Papalote Children's Museum is the second-most-visited museum in Mexico. Since we opened our doors 15 years ago, we have received more than 36 million visitors in all of our venues. Papalote is a favorite place for Mexican families where they can carry out many fun and non-formal learning activities.
In 2004, we signed a collaboration agreement with the AMNH that has allowed us to present three different wonderful experiences in our Digital Dome. Now, we are very excited to work together again on the new exhibition Climate Change. It will help our audiences to better understand the causes and consequences of this world threat. We are certain that all children and adults visiting this exhibition will become aware of the problem and will commit to be part of the solution.
"The Saint Louis Science Center greatly values this opportunity to collaborate with the American Museum of Natural History on such a vitally important topic," said Douglas R. King, President and CEO of the Saint Louis Science Center. "Changes in our climate have far-reaching implications for the health of our planet and the quality of life on Earth for generations to come. We see this exhibition as a critical resource for helping the public understand the challenges we face and for telling stories of hope for the future."

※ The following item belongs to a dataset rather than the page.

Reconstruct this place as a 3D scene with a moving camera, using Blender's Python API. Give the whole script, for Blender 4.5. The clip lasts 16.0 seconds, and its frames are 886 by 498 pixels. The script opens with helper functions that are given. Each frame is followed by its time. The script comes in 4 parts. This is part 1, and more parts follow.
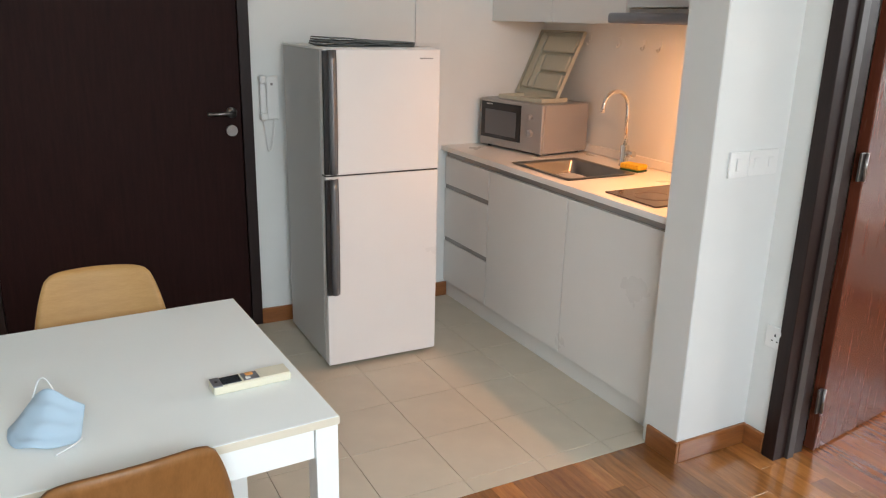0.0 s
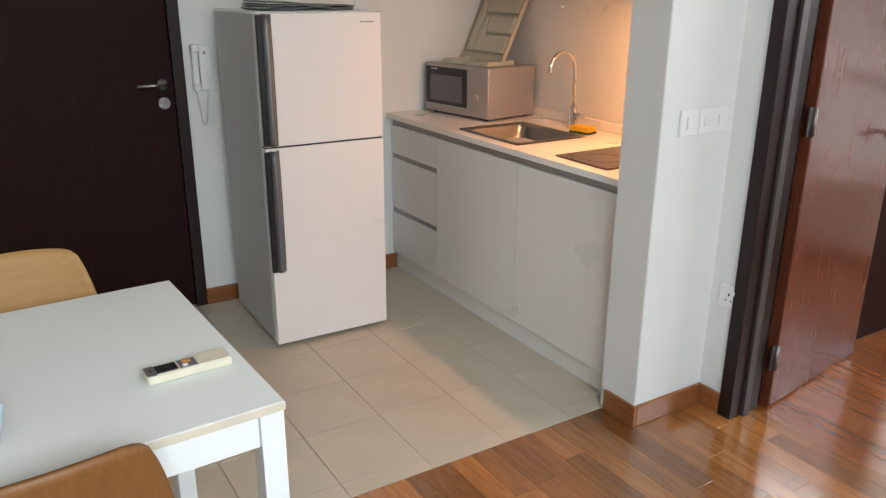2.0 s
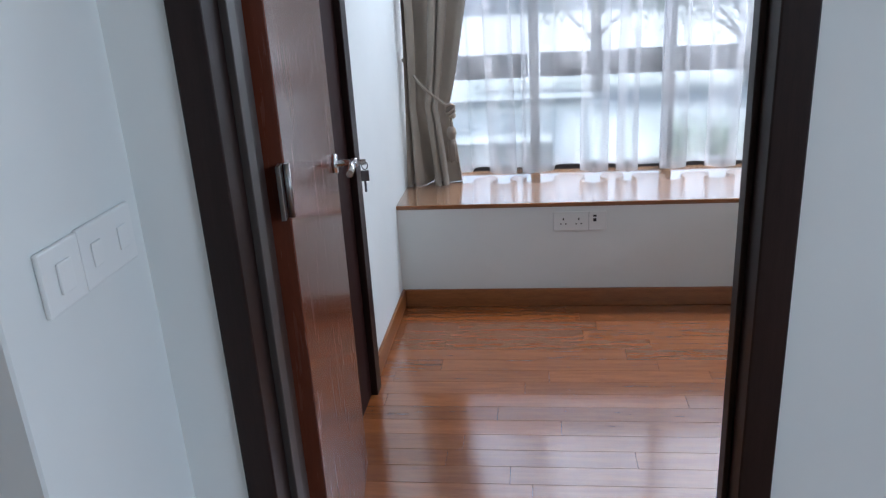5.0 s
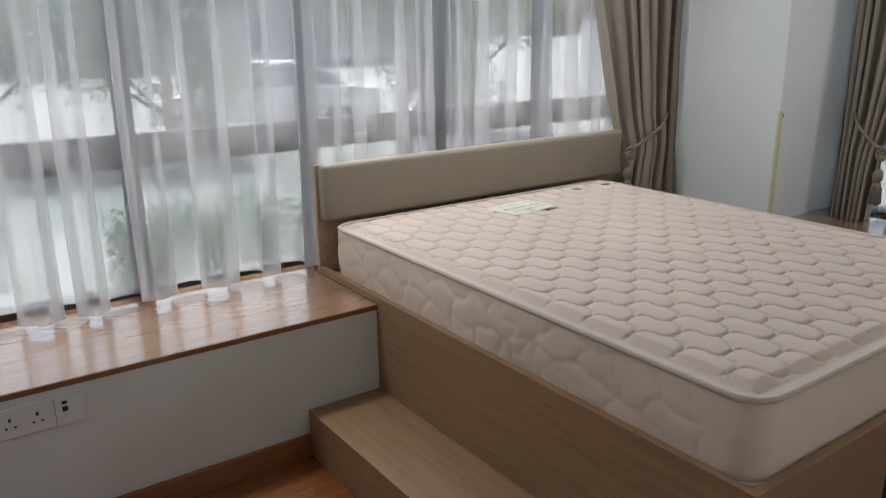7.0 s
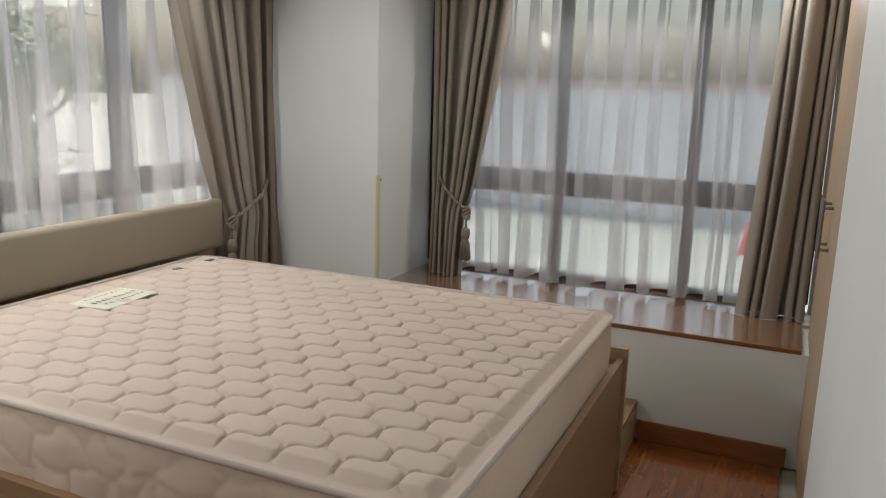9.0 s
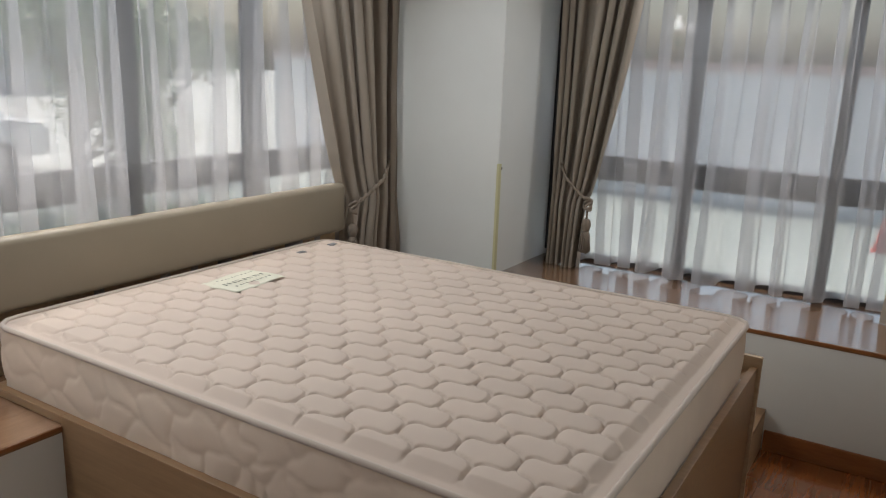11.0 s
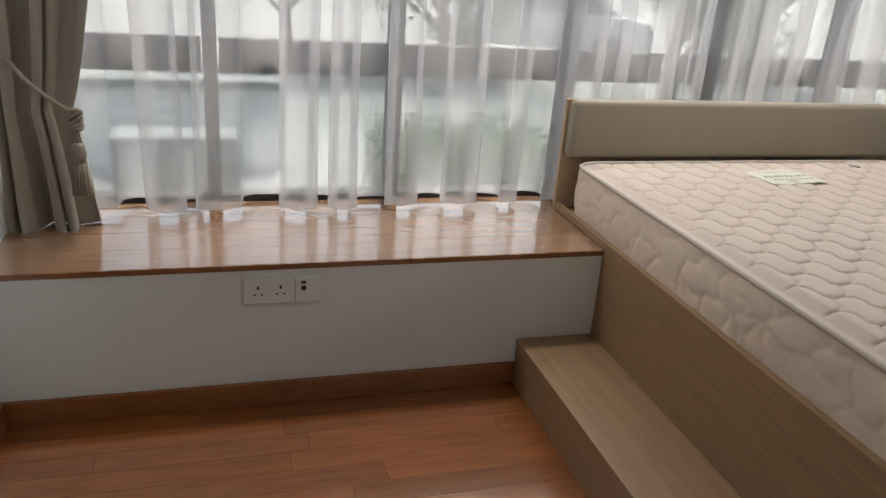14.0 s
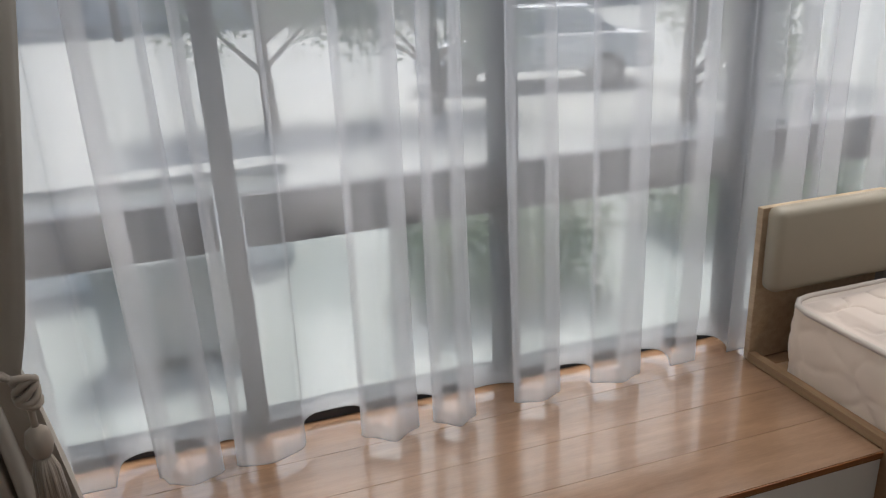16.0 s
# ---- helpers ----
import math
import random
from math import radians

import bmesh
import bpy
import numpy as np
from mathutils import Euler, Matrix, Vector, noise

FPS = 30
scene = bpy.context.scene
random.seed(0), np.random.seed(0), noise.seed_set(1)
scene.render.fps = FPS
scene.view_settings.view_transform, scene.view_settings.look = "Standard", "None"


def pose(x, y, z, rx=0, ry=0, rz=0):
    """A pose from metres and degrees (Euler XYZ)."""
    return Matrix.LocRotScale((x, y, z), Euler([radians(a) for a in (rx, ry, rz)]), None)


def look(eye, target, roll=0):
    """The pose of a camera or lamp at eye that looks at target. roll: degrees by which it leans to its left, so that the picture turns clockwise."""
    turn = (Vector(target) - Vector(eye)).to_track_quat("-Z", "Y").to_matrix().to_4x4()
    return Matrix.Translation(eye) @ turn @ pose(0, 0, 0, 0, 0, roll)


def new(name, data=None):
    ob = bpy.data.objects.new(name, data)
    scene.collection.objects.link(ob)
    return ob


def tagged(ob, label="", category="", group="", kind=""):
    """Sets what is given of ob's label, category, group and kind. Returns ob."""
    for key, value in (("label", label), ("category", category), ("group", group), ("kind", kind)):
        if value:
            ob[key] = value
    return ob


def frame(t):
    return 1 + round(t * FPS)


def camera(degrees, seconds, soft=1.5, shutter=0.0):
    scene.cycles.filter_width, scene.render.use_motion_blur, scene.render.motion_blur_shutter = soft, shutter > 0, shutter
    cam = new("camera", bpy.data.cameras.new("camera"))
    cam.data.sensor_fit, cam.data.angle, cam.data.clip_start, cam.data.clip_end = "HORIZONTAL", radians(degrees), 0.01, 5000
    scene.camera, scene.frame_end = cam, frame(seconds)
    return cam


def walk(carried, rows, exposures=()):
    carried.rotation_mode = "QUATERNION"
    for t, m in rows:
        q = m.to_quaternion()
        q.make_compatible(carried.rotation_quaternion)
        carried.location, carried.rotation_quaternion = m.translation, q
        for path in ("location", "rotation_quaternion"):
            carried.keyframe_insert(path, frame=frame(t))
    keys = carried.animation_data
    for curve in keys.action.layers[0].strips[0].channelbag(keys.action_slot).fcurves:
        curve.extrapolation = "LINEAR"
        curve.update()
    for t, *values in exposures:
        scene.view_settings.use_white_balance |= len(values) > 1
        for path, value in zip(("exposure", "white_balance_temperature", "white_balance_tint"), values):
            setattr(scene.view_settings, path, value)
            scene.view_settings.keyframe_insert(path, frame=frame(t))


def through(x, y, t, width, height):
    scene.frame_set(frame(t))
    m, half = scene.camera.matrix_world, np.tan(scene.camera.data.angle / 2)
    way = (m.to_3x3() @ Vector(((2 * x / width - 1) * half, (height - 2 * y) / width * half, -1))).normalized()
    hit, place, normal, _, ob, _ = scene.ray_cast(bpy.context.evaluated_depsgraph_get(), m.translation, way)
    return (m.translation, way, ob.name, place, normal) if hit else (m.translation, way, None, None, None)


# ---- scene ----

The Saint Louis Science Center is one of the five largest science centers in the United States, serving 1.2 million visitors annually. This must see destination includes a four-story OMNIMAX Theater, the air-supported EXPLORADOME, the James S. McDonnell Planetarium, and the state-of-the-art Taylor Community Science Resource Center. The goals of the Saint Louis Science Center are to educate, inspire and motivate visitors of all ages and engage the community in public dialogue about science-related issues of the day. Recently, the Science Center has opened a new Breakthrough Gallery, the Life Science Laboratory and launched an annual science festival to link the public with scientists, research and important issues.